Show every line below where "location" can be found.
################
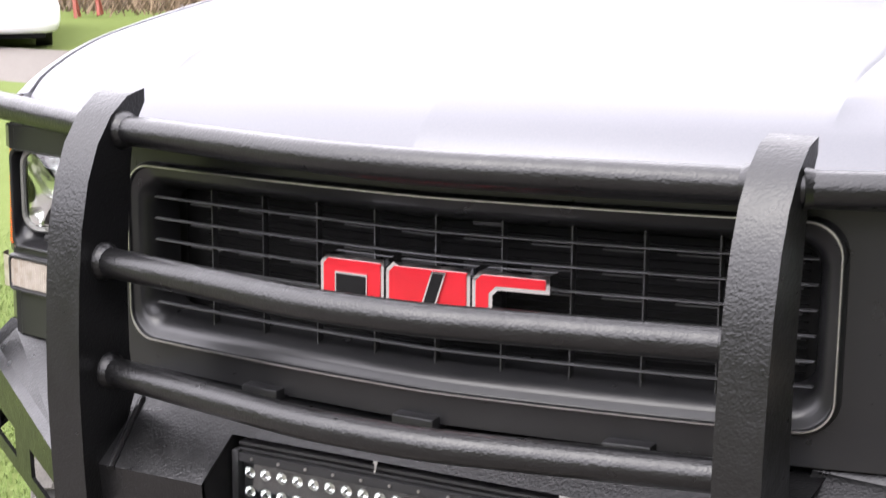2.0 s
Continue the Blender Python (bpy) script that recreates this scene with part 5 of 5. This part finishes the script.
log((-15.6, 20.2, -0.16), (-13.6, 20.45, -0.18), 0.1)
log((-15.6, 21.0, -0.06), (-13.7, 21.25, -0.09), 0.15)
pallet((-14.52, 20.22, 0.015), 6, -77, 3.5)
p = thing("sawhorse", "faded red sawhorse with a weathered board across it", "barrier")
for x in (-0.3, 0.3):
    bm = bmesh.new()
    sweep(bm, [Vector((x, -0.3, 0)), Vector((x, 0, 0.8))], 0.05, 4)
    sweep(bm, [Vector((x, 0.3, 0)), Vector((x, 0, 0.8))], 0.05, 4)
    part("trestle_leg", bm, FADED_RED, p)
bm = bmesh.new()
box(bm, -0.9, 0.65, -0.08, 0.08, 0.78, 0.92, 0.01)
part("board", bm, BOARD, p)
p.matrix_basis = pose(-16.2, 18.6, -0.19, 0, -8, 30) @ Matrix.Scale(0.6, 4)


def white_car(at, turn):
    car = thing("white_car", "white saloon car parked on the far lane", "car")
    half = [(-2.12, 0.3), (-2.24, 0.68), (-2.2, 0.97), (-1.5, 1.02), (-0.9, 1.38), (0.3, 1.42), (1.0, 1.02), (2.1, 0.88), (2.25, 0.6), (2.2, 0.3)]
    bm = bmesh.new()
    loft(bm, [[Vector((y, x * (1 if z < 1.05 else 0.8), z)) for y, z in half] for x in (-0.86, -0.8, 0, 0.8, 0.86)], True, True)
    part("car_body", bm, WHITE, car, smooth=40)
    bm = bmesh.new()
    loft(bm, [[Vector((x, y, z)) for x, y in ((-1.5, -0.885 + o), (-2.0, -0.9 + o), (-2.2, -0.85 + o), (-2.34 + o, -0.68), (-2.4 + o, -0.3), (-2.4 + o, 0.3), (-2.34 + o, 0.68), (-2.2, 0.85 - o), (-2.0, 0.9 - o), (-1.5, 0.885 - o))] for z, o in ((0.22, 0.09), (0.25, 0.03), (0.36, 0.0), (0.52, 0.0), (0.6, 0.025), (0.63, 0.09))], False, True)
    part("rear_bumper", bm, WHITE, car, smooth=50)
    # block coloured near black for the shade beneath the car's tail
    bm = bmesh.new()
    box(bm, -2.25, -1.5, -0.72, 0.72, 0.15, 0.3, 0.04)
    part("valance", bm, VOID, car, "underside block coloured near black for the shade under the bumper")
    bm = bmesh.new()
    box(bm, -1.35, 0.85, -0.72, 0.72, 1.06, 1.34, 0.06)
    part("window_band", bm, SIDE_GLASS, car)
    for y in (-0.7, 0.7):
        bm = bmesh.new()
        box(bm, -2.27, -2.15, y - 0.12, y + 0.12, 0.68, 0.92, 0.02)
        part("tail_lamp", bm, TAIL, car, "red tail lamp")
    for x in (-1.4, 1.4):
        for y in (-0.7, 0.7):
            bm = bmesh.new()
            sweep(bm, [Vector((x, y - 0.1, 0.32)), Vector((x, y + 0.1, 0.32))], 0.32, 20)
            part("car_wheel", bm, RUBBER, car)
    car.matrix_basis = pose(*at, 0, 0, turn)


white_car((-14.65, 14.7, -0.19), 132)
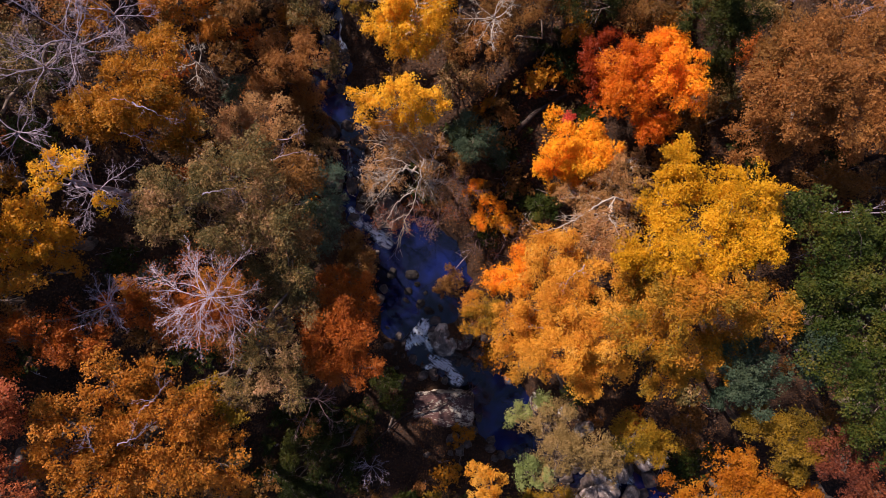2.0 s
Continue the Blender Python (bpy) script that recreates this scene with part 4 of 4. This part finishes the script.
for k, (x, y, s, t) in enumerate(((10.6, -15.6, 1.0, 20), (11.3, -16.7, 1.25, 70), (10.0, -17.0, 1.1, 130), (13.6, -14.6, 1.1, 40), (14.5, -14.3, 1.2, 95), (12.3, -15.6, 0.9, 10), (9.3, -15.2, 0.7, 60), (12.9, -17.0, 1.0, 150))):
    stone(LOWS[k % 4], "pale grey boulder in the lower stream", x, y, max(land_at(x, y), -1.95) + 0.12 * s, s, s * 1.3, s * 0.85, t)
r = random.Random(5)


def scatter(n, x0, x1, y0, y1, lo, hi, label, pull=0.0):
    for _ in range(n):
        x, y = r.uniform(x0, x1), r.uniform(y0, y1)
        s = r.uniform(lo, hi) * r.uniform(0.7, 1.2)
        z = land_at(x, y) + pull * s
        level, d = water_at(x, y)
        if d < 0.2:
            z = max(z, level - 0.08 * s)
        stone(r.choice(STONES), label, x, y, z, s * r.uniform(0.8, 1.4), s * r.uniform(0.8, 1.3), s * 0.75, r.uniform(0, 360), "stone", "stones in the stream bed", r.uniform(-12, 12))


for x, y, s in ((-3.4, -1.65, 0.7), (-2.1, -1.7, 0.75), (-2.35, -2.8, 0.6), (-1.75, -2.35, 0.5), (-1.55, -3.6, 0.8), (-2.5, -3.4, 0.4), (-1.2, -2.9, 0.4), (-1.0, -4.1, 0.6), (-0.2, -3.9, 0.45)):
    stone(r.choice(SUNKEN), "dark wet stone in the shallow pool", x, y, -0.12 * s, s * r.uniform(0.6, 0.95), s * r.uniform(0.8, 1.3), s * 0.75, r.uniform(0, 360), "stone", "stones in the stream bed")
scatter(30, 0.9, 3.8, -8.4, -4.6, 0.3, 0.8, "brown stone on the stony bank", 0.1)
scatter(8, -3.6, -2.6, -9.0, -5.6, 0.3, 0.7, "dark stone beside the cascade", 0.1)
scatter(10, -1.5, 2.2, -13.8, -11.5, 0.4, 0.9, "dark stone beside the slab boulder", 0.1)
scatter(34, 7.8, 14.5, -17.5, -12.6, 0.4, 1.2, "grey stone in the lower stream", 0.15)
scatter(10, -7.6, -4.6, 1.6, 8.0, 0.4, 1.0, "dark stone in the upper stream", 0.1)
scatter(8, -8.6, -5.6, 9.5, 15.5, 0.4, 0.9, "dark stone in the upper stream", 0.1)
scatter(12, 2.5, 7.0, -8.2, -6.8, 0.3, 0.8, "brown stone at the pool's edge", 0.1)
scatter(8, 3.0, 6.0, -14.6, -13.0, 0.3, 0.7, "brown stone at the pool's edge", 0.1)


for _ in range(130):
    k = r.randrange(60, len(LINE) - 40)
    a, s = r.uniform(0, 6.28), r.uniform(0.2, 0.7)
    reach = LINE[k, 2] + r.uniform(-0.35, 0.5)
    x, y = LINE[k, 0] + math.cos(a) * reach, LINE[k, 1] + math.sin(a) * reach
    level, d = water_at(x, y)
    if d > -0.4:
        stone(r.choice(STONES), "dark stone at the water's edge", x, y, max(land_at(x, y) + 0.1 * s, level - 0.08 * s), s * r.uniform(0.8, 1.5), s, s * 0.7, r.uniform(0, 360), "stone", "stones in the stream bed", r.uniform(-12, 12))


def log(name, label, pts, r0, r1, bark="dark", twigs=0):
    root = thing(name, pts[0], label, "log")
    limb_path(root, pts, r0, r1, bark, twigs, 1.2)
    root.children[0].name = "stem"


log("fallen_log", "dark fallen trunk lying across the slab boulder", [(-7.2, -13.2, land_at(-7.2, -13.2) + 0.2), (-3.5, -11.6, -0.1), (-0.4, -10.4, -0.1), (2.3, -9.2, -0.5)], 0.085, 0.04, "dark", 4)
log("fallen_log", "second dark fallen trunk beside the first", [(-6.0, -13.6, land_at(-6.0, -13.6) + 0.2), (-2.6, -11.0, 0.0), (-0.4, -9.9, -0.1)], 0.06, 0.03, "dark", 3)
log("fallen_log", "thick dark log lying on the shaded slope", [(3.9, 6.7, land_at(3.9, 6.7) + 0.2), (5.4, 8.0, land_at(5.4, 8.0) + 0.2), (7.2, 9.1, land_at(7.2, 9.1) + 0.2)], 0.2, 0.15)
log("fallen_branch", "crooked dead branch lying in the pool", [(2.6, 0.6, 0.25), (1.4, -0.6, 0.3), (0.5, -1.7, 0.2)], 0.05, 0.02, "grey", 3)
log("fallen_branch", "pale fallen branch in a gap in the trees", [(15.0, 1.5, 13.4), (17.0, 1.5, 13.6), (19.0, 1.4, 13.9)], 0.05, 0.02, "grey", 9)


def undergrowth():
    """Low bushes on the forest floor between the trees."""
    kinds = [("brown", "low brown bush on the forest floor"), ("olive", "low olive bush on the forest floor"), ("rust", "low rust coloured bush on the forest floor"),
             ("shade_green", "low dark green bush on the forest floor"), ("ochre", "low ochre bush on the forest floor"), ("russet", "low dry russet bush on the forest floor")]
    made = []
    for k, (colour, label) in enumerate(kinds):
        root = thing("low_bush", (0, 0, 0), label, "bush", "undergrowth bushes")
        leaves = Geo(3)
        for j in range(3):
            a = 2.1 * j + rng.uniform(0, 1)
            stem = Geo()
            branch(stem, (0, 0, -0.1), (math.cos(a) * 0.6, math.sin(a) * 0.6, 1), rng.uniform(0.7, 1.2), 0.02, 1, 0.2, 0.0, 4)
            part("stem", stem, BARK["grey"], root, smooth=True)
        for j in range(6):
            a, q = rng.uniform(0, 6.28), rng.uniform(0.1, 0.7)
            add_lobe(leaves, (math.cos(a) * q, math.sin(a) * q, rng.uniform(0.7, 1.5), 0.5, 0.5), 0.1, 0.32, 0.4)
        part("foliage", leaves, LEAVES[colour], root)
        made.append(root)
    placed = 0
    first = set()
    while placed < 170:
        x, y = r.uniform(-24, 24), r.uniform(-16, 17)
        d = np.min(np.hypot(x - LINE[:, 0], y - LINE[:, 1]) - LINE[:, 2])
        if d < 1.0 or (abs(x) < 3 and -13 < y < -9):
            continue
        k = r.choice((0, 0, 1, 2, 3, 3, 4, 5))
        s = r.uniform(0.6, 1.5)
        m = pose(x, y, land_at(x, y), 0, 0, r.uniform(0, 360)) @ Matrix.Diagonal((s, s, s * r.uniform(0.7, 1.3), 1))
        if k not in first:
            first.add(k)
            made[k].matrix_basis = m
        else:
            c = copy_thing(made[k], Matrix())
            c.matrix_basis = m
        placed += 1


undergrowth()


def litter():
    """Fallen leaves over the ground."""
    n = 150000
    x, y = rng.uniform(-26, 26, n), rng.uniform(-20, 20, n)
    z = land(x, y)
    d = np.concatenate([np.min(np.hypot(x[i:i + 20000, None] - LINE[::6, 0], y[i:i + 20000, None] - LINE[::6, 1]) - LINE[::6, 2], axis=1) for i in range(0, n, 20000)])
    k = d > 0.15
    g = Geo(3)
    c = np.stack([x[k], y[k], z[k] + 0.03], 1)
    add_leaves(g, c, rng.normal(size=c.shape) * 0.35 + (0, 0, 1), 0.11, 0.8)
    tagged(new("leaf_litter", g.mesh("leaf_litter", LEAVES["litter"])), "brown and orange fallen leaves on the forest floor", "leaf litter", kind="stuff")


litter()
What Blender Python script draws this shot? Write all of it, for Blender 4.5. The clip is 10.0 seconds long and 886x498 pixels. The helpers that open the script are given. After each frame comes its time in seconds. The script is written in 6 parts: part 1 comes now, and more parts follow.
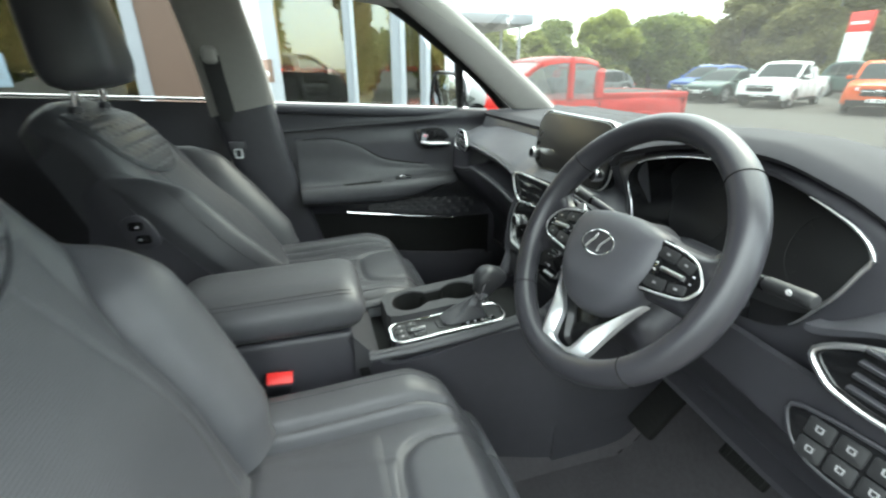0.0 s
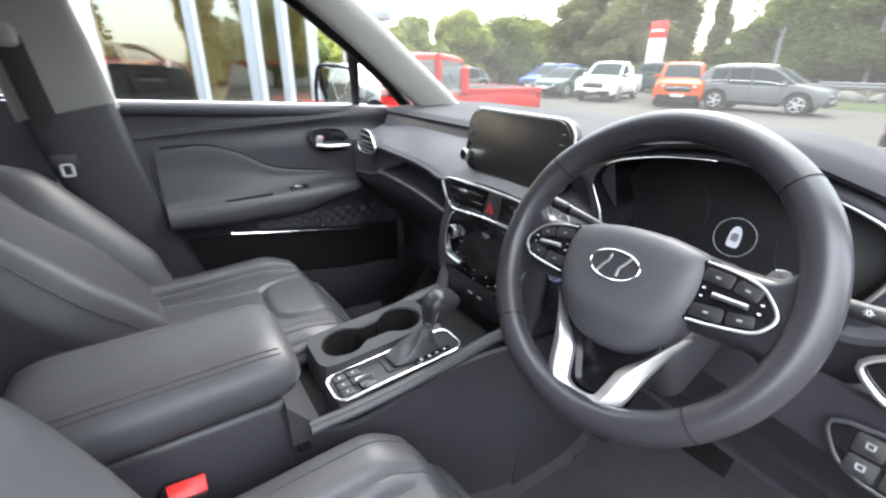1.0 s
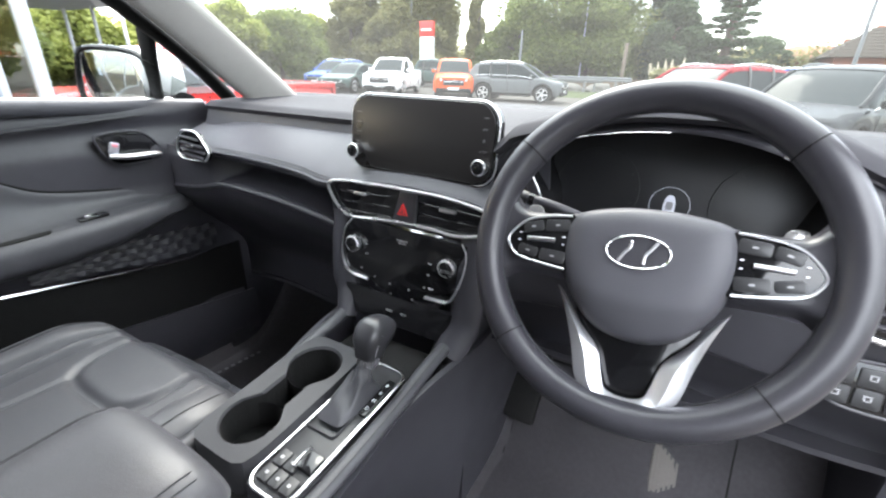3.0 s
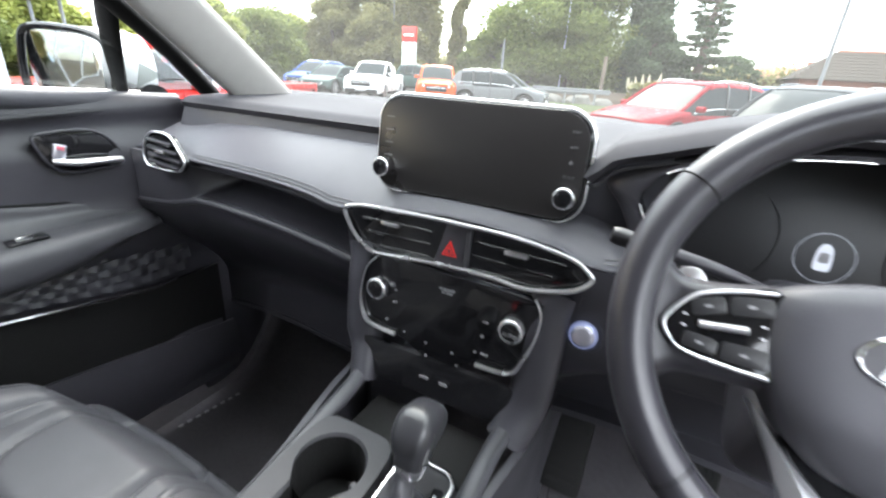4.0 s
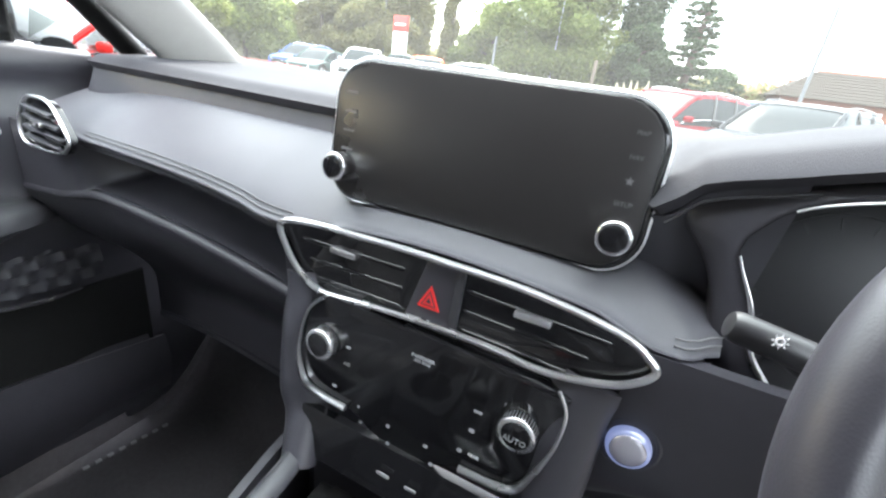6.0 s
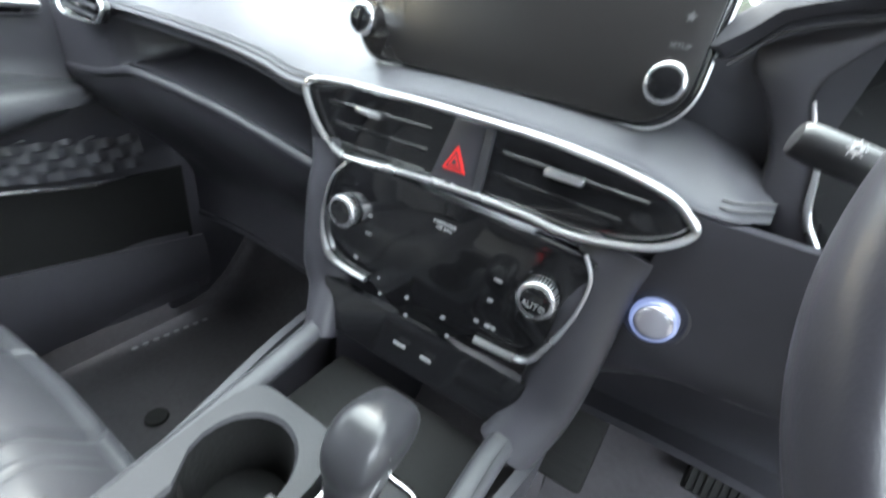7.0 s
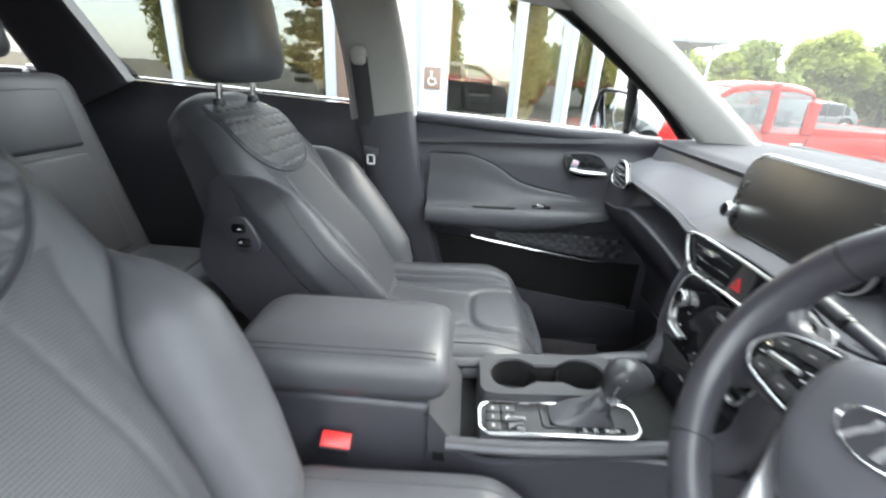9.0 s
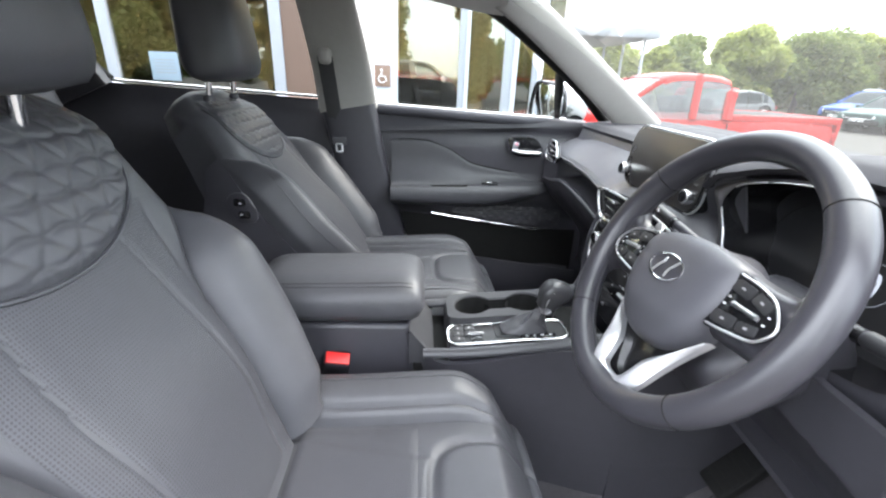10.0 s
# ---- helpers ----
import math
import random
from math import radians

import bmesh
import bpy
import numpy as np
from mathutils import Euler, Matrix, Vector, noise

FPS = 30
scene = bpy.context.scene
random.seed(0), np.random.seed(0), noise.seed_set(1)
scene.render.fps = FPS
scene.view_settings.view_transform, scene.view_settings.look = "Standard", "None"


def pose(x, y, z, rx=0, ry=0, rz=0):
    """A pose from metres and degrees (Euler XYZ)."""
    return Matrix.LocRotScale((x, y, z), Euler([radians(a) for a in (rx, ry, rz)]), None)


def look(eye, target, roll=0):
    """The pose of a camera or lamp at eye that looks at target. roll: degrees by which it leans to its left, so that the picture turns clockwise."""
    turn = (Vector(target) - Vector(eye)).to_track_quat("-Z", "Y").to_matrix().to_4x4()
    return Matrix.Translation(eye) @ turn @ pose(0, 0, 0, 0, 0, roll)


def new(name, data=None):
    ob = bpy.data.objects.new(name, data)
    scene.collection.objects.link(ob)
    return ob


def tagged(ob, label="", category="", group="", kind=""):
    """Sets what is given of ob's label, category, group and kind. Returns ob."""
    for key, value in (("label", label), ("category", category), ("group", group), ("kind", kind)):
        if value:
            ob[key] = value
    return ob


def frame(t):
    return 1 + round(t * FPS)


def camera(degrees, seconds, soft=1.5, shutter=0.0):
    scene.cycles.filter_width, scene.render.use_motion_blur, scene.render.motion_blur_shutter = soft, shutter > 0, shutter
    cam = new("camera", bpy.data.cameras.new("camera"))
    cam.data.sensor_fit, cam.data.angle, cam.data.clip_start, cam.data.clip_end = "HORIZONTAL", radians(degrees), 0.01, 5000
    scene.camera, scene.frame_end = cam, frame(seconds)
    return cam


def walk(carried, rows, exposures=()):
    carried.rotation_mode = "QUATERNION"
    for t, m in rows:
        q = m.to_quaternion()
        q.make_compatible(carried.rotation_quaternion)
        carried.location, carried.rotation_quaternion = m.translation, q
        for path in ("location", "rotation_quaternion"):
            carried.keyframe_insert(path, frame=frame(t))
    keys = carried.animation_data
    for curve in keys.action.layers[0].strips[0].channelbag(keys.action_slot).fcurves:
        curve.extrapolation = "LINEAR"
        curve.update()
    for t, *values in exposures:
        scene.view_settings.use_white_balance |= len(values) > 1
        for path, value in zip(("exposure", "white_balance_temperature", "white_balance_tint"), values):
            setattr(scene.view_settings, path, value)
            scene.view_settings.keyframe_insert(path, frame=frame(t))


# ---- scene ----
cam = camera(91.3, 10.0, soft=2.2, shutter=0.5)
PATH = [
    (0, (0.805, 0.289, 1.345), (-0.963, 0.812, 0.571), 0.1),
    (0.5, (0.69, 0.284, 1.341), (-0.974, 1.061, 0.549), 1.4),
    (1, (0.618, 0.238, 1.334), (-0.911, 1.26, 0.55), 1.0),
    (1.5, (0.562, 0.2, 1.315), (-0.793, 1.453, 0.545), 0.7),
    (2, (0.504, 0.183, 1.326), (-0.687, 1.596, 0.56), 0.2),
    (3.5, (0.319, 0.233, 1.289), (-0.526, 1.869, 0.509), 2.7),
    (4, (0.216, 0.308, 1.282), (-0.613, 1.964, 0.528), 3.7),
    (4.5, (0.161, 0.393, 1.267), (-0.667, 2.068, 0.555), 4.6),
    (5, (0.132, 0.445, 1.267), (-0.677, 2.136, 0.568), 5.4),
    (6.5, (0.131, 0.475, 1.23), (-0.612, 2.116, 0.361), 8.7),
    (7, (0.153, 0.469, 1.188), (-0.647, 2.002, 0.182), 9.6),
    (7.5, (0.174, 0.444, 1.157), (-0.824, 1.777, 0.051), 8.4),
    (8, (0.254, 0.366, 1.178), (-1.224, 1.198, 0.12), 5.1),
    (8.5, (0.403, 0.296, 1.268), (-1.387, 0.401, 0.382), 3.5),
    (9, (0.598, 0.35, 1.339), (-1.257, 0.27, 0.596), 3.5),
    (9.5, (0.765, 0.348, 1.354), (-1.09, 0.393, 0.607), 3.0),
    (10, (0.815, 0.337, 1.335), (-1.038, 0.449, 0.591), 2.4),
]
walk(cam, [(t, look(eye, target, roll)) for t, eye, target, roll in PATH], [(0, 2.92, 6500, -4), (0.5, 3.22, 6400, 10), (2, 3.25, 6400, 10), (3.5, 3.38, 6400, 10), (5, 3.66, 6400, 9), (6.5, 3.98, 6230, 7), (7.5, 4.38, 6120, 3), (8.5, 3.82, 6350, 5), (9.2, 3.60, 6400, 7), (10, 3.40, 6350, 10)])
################
▶ **EXERCISE SOLUTION**
        carried.location, carried.rotation_quaternion = m.translation, q
        for path in ("location", "rotation_quaternion"):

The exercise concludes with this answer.